### Data lines
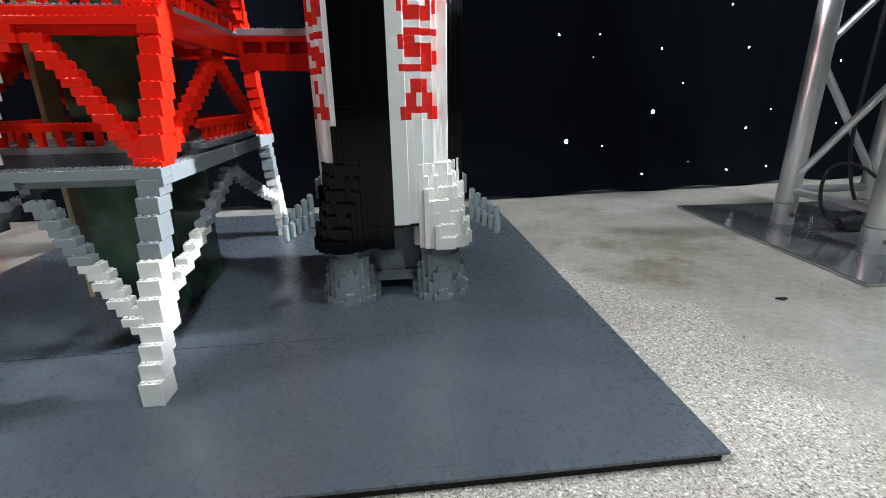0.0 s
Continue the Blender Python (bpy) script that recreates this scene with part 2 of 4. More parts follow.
def simple(name, colour, rough, metal=0.0, scale=30.0, vary=0.25, bump=0.1, patchy=0.3):
    m, n, l, p = nodes_of(name)
    tc, a = n.new("ShaderNodeTexCoord"), n.new("ShaderNodeTexNoise")
    a.inputs["Scale"].default_value, a.inputs["Detail"].default_value = scale, 6.0
    l.new(tc.outputs["Object"], a.inputs["Vector"])
    r = ramp(n, [(0.25, tuple(c * (1 - vary) for c in colour)), (0.75, tuple(min(1, c * (1 + vary)) for c in colour))])
    l.new(a.outputs["Fac"], r.inputs[0])
    l.new(r.outputs[0], p.inputs["Base Color"])
    g = ramp(n, [(0.3, (rough * (1 - patchy),) * 3), (0.75, (min(1, rough * (1 + patchy)),) * 3)])
    l.new(a.outputs["Fac"], g.inputs[0])
    l.new(g.outputs[0], p.inputs["Roughness"])
    p.inputs["Metallic"].default_value = metal
    b = n.new("ShaderNodeBump")
    b.inputs["Strength"].default_value, b.inputs["Distance"].default_value = bump, 0.001
    l.new(a.outputs["Fac"], b.inputs["Height"])
    l.new(b.outputs[0], p.inputs["Normal"])
    return m


ALU = simple("aluminium_tube", (0.66, 0.66, 0.665), 0.30, 0.80, 9.0, 0.05, 0.004, 0.08)
STEEL = simple("steel_plate", (0.42, 0.425, 0.43), 0.16, 0.80, 7.0, 0.15, 0.01, 0.25)
LAMP_BLACK = simple("black_lamp_metal", (0.0045, 0.0045, 0.005), 0.46, 0.0, 60.0, 0.2, 0.05)
RUBBER = simple("black_cable", (0.006, 0.006, 0.007), 0.6, 0.0, 60.0, 0.2, 0.05)
LEAF = simple("bare_metal_leaf", (0.19, 0.19, 0.235), 0.5, 0.25, 40.0, 0.10, 0.03)
CLOTH = simple("dark_curtain", (0.0016, 0.0025, 0.0040), 0.95, 0.0, 500.0, 0.35, 0.25)
CLOTH.node_tree.nodes["Principled BSDF"].inputs["Specular IOR Level"].default_value = 0.04
WALL = simple("hall_wall", (0.05, 0.052, 0.055), 0.85, 0.0, 4.0, 0.10, 0.1)
SOFFIT = simple("grey_green_ceiling", (0.70, 0.80, 0.72), 0.55, 0.0, 1.2, 0.12, 0.05)
PIPE = simple("white_pole", (0.70, 0.71, 0.70), 0.4, 0.0, 20.0, 0.08, 0.02)
SMOOTH_WHITE = simple("smooth_white_shell", (0.80, 0.78, 0.73), 0.22, 0.0, 25.0, 0.03, 0.01)


def glow(name, colour, strength):
    m, n, l, p = nodes_of(name)
    p.inputs["Base Color"].default_value = (*colour, 1)
    p.inputs["Emission Color"].default_value = (*colour, 1)
    p.inputs["Emission Strength"].default_value = strength
    return m


STAR_BRIGHT = glow("star_led_bright", (0.76, 0.86, 1.0), 14.0)
STAR_SMALL = glow("star_led_small", (0.80, 0.88, 1.0), 5.5)
LAMP_LENS = glow("lit_lamp_lens", (0.93, 0.95, 1.0), 50.0)
STRONG_LENS = glow("strong_lamp_lens", (0.93, 0.95, 1.0), 90.0)
CEILING_GLOW = glow("lit_diffuser", (0.95, 1.0, 0.98), 7.0)


# ---- mesh helpers ----
OCT = [(math.cos(math.pi * (k + 0.5) / 4), math.sin(math.pi * (k + 0.5) / 4)) for k in range(8)]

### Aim
Copy out all the data without changing anything, and drop the pictures.

### Solved problem
0.0 s
Continue the Blender Python (bpy) script that recreates this scene with part 2 of 4. More parts follow.
def simple(name, colour, rough, metal=0.0, scale=30.0, vary=0.25, bump=0.1, patchy=0.3):
    m, n, l, p = nodes_of(name)
    tc, a = n.new("ShaderNodeTexCoord"), n.new("ShaderNodeTexNoise")
    a.inputs["Scale"].default_value, a.inputs["Detail"].default_value = scale, 6.0
    l.new(tc.outputs["Object"], a.inputs["Vector"])
    r = ramp(n, [(0.25, tuple(c * (1 - vary) for c in colour)), (0.75, tuple(min(1, c * (1 + vary)) for c in colour))])
    l.new(a.outputs["Fac"], r.inputs[0])
    l.new(r.outputs[0], p.inputs["Base Color"])
    g = ramp(n, [(0.3, (rough * (1 - patchy),) * 3), (0.75, (min(1, rough * (1 + patchy)),) * 3)])
    l.new(a.outputs["Fac"], g.inputs[0])
    l.new(g.outputs[0], p.inputs["Roughness"])
    p.inputs["Metallic"].default_value = metal
    b = n.new("ShaderNodeBump")
    b.inputs["Strength"].default_value, b.inputs["Distance"].default_value = bump, 0.001
    l.new(a.outputs["Fac"], b.inputs["Height"])
    l.new(b.outputs[0], p.inputs["Normal"])
    return m


ALU = simple("aluminium_tube", (0.66, 0.66, 0.665), 0.30, 0.80, 9.0, 0.05, 0.004, 0.08)
STEEL = simple("steel_plate", (0.42, 0.425, 0.43), 0.16, 0.80, 7.0, 0.15, 0.01, 0.25)
LAMP_BLACK = simple("black_lamp_metal", (0.0045, 0.0045, 0.005), 0.46, 0.0, 60.0, 0.2, 0.05)
RUBBER = simple("black_cable", (0.006, 0.006, 0.007), 0.6, 0.0, 60.0, 0.2, 0.05)
LEAF = simple("bare_metal_leaf", (0.19, 0.19, 0.235), 0.5, 0.25, 40.0, 0.10, 0.03)
CLOTH = simple("dark_curtain", (0.0016, 0.0025, 0.0040), 0.95, 0.0, 500.0, 0.35, 0.25)
CLOTH.node_tree.nodes["Principled BSDF"].inputs["Specular IOR Level"].default_value = 0.04
WALL = simple("hall_wall", (0.05, 0.052, 0.055), 0.85, 0.0, 4.0, 0.10, 0.1)
SOFFIT = simple("grey_green_ceiling", (0.70, 0.80, 0.72), 0.55, 0.0, 1.2, 0.12, 0.05)
PIPE = simple("white_pole", (0.70, 0.71, 0.70), 0.4, 0.0, 20.0, 0.08, 0.02)
SMOOTH_WHITE = simple("smooth_white_shell", (0.80, 0.78, 0.73), 0.22, 0.0, 25.0, 0.03, 0.01)


def glow(name, colour, strength):
    m, n, l, p = nodes_of(name)
    p.inputs["Base Color"].default_value = (*colour, 1)
    p.inputs["Emission Color"].default_value = (*colour, 1)
    p.inputs["Emission Strength"].default_value = strength
    return m


STAR_BRIGHT = glow("star_led_bright", (0.76, 0.86, 1.0), 14.0)
STAR_SMALL = glow("star_led_small", (0.80, 0.88, 1.0), 5.5)
LAMP_LENS = glow("lit_lamp_lens", (0.93, 0.95, 1.0), 50.0)
STRONG_LENS = glow("strong_lamp_lens", (0.93, 0.95, 1.0), 90.0)
CEILING_GLOW = glow("lit_diffuser", (0.95, 1.0, 0.98), 7.0)


# ---- mesh helpers ----
OCT = [(math.cos(math.pi * (k + 0.5) / 4), math.sin(math.pi * (k + 0.5) / 4)) for k in range(8)]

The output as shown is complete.